[VM launcher] Ran `Ray status` after I sshed in to the head node and it printed "No cluster status"
What happened + What you expected to happen
The head node is started.
Local node IP: 172.31.62.187
--------------------
Ray runtime started.
--------------------
Next steps
To add another node to this Ray cluster, run
ray start --address='172.31.62.187:6379'
To connect to this Ray cluster:
import ray
ray.init()
To submit a Ray job using the Ray Jobs CLI:
RAY_ADDRESS='http://127.0.0.1:8265' ray job submit --working-dir . -- python my_script.py
See https://docs.ray.io/en/latest/cluster/running-applications/job-submission/index.html
for more information on submitting Ray jobs to the Ray cluster.
To terminate the Ray runtime, run
ray stop
To view the status of the cluster, use
ray status
To monitor and debug Ray, view the dashboard at
127.0.0.1:8265
If connection to the dashboard fails, check your firewall settings and network configuration.

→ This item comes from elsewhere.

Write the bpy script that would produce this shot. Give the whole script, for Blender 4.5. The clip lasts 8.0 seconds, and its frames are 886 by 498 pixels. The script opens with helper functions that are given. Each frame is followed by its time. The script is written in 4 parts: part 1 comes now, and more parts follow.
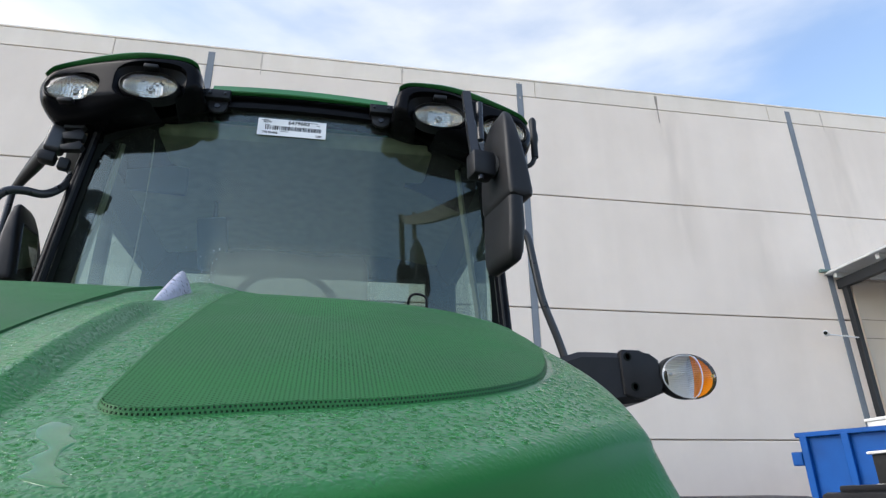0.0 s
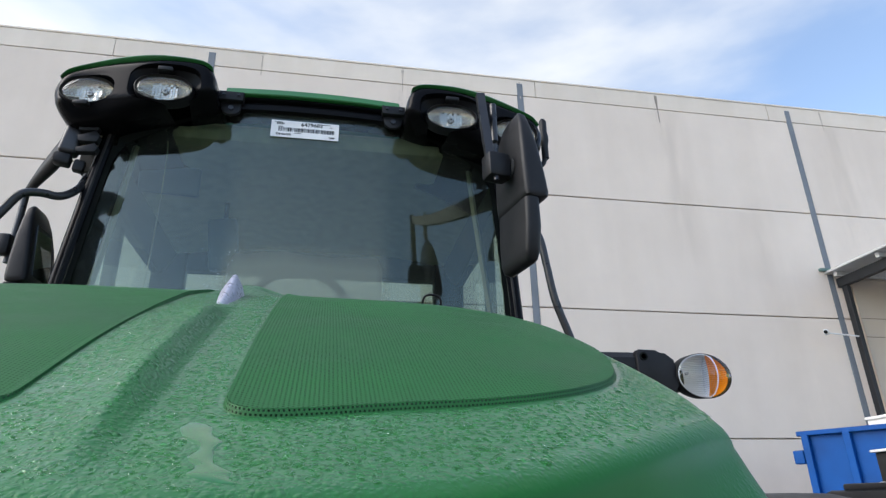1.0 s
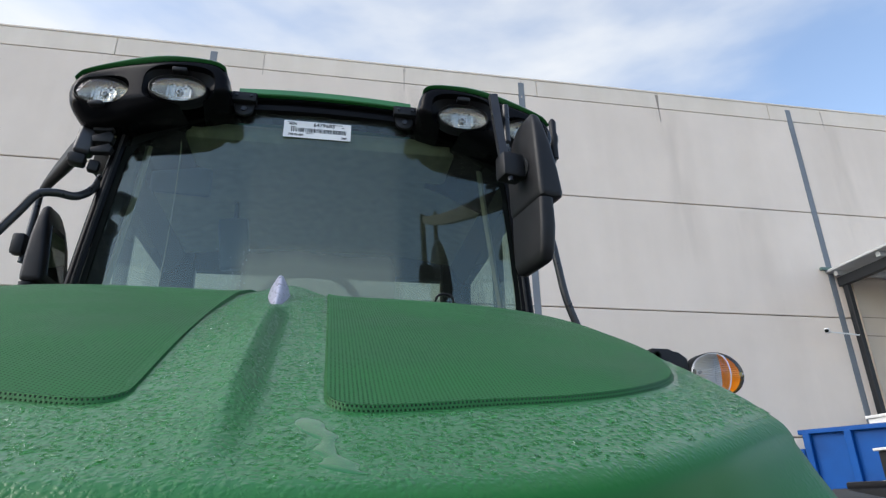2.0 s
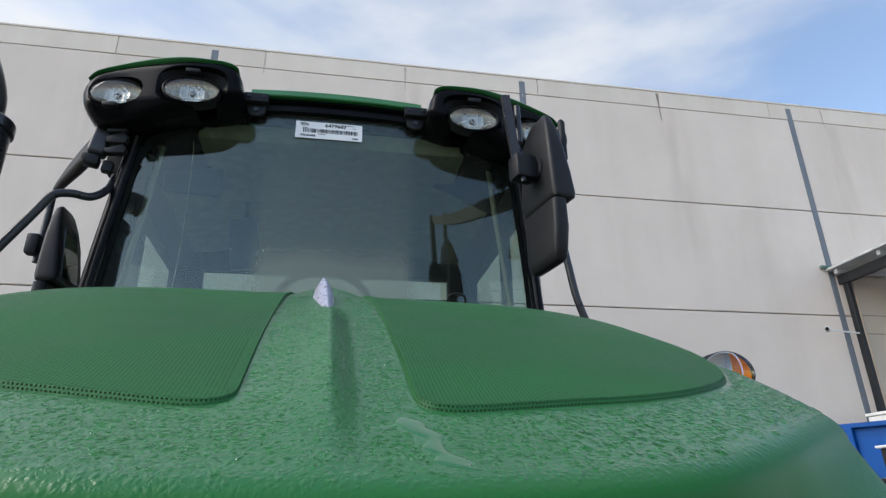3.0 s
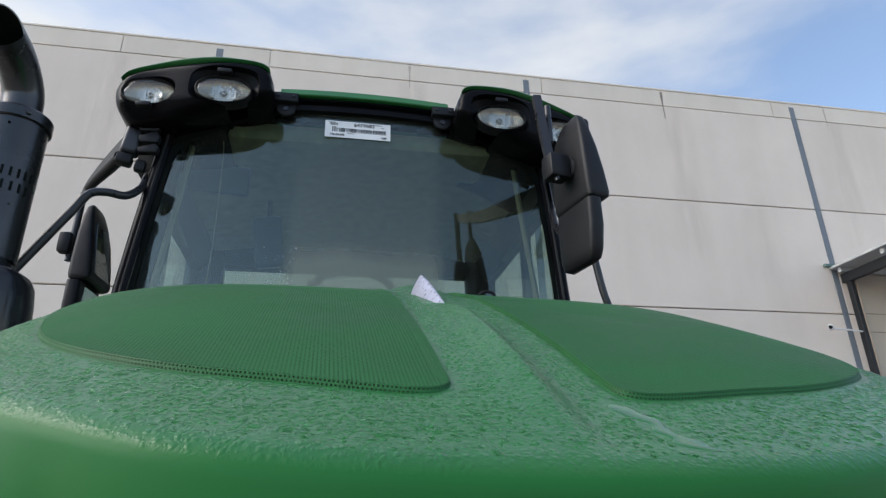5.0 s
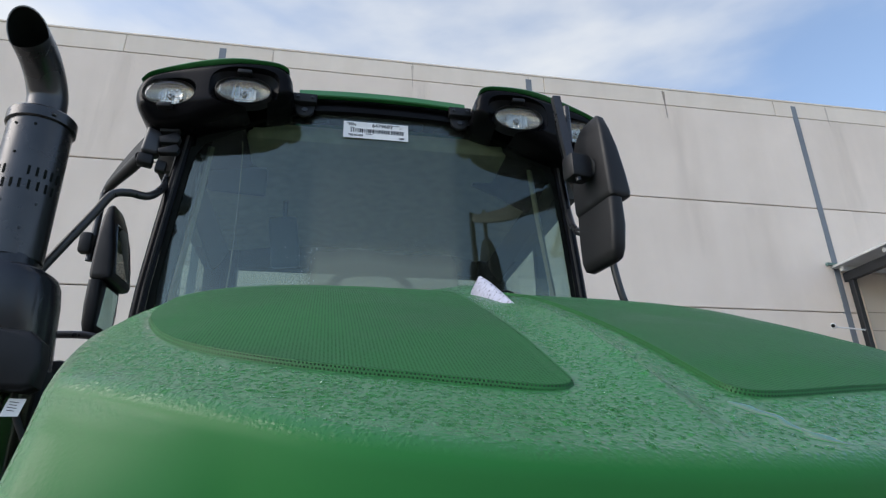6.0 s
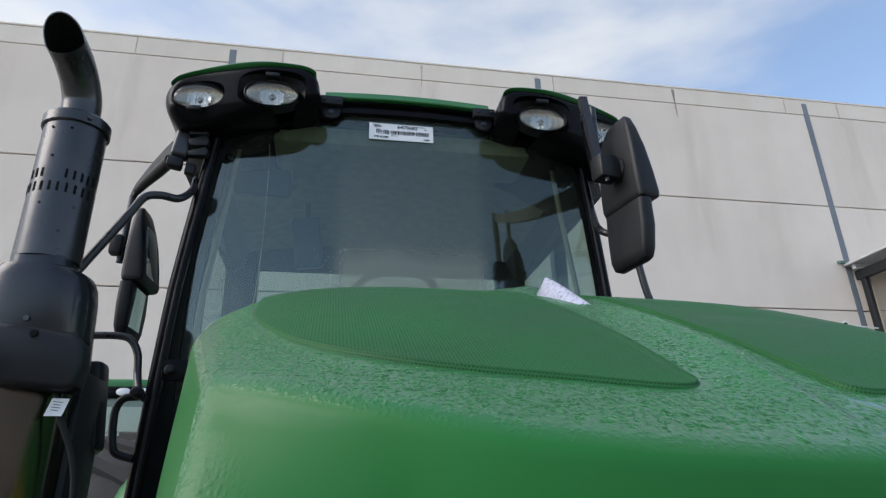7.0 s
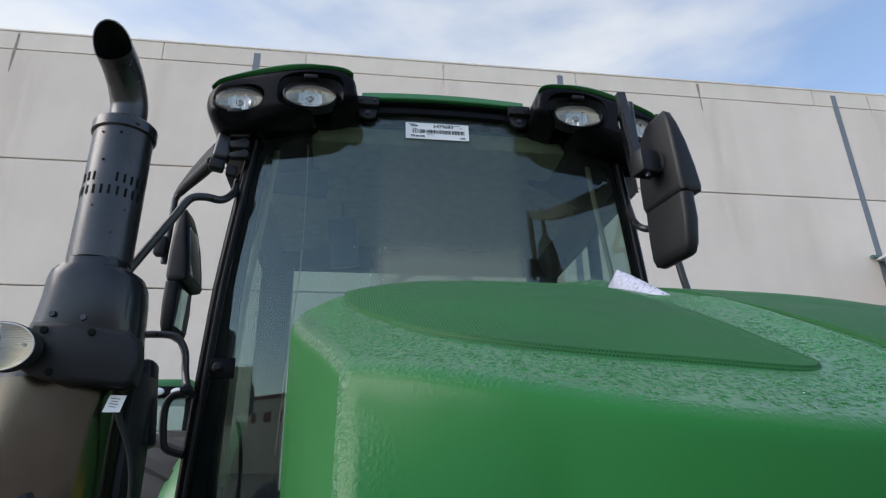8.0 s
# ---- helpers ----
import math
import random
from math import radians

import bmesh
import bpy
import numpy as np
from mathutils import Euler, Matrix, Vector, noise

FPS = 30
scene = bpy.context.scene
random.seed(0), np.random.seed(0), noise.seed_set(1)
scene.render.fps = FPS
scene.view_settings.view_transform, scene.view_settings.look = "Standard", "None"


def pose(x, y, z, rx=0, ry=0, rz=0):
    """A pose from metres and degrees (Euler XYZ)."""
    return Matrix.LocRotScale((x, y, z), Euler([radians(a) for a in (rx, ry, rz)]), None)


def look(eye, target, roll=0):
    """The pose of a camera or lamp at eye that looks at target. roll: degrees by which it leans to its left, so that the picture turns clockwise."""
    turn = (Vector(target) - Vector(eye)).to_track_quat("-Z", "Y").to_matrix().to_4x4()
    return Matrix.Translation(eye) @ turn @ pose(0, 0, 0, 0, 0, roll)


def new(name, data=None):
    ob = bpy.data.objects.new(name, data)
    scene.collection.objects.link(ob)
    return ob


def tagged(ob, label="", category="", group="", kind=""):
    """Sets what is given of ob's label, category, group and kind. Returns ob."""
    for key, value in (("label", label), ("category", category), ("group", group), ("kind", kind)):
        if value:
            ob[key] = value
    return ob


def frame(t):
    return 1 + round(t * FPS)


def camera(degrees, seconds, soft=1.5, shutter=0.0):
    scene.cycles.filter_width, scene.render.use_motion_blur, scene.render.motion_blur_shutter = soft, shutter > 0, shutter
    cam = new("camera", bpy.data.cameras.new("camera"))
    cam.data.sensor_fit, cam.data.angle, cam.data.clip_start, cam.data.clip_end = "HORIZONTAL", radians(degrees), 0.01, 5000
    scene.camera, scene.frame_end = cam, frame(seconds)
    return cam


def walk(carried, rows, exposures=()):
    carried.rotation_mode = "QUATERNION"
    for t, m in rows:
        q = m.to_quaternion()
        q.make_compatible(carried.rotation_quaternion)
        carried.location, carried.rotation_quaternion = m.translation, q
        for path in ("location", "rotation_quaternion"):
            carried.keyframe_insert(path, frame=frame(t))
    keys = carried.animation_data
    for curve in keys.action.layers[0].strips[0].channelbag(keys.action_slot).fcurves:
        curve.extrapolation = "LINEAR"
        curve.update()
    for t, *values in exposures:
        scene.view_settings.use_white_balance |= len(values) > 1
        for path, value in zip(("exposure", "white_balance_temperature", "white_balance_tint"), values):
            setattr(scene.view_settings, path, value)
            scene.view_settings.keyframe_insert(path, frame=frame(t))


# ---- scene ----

Shared connection to 34.223.114.236 closed.
New status: up-to-date
I ran Ray status after I sshed in to the head node and it printed "No cluster status".
Last login: Wed May 3 21:47:54 2023 from {my laptop ip}
ubuntu@ip-172-31-62-187:~$ ray status
No cluster status.
ubuntu@ip-172-31-62-187:~$ exit
The yaml file is attached below.
cluster_name: 0503-3
max_workers: 2
provider:
type: aws
region: us-west-2
cache_stopped_nodes: True
auth:
ssh_user: ubuntu
available_node_types:
ray.head.default:
node_config:
InstanceType: m5.2xlarge
ray.worker.default:
min_workers: 2
max_workers: 2
node_config:
InstanceType: m5.2xlarge
head_node_type: ray.head.default
head_start_ray_commands:
- ray stop
- ray start --head --port=6379 --object-manager-port=8076 --autoscaling-config=~/ray_bootstrap_config.yaml --temp-dir=~/ray_temp_logs/
worker_start_ray_commands:
- ray stop
- ray start --address=$RAY_HEAD_IP:6379 --object-manager-port=8076
Versions / Dependencies
see yaml file above
Reproduction script
see yaml file above
Issue Severity
High: It blocks me from completing my task.
cc: @gvspraveen @wuisawesome
In the absence of error messages i'm assuming this is a race condition where that ray status is happening before the autoscaler is fully up.
I assume this should get fixed in the autoscaler refactor? @scv119
This P2 issue has seen no activity in the past 2 years. It will be closed in 2 weeks as part of ongoing cleanup efforts.
Please comment and remove the pending-cleanup label if you believe this issue should remain open.
Thanks for contributing to Ray!